Vincent Kahiya, editor of the Zimbabwe Independent, a weekly newspaper, and Constantine Chimakure, its news editor, were arrested Monday for "publishing an article materially false and meant to generate public hostility toward the police force," government officials said.

The article named police and security agents allegedly involved in the abduction of rights activists from Prime Minister Morgan Tvangirai's Movement for Democratic Change party last year, according to the paper's lawyer, Innocent Chagonda.

The two journalists declined to talk to the media as they left the court. Each was released on U.S. $200 bail after appearing before a magistrate in Harare, the capital.

Chagonda decried the arrest and urged the government to "warm up to the issue of media freedom."

The arrests came on the heels of the All-Stakeholders' Media Summit organized by the government -- and boycotted by journalists protesting the re-jailing of freelance journalist Andrison Manyere, who faces charges of trying to topple President Robert Mugabe.
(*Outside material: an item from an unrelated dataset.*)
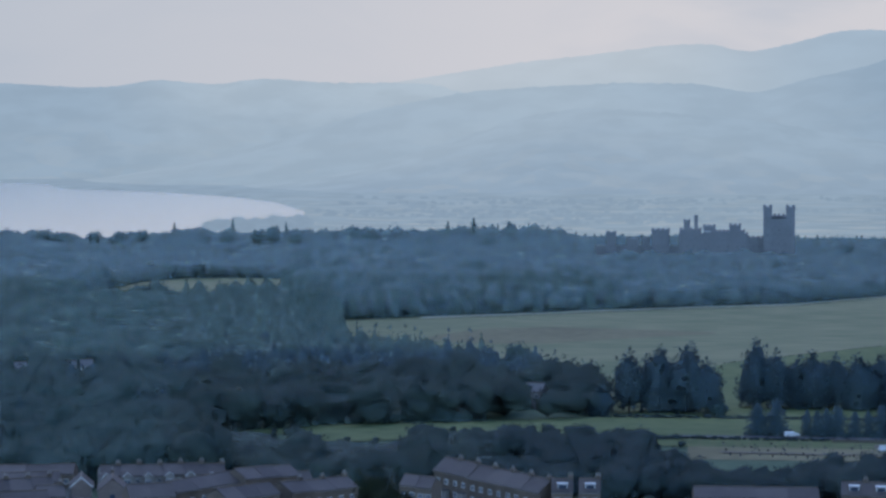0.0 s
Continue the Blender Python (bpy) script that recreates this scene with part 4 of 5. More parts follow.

He was released for four days and re-arrested last week.

Mugabe's government has arrested a number of foreign and local journalists, and closed many privately owned newspapers and radio stations. Western governments and donors have said they will not pour money into Zimbabwe's battered economic recovery unless political reforms, such as a free press, are implemented.

Participants in the media summit agreed that repressive laws in Zimbabwe should be repealed.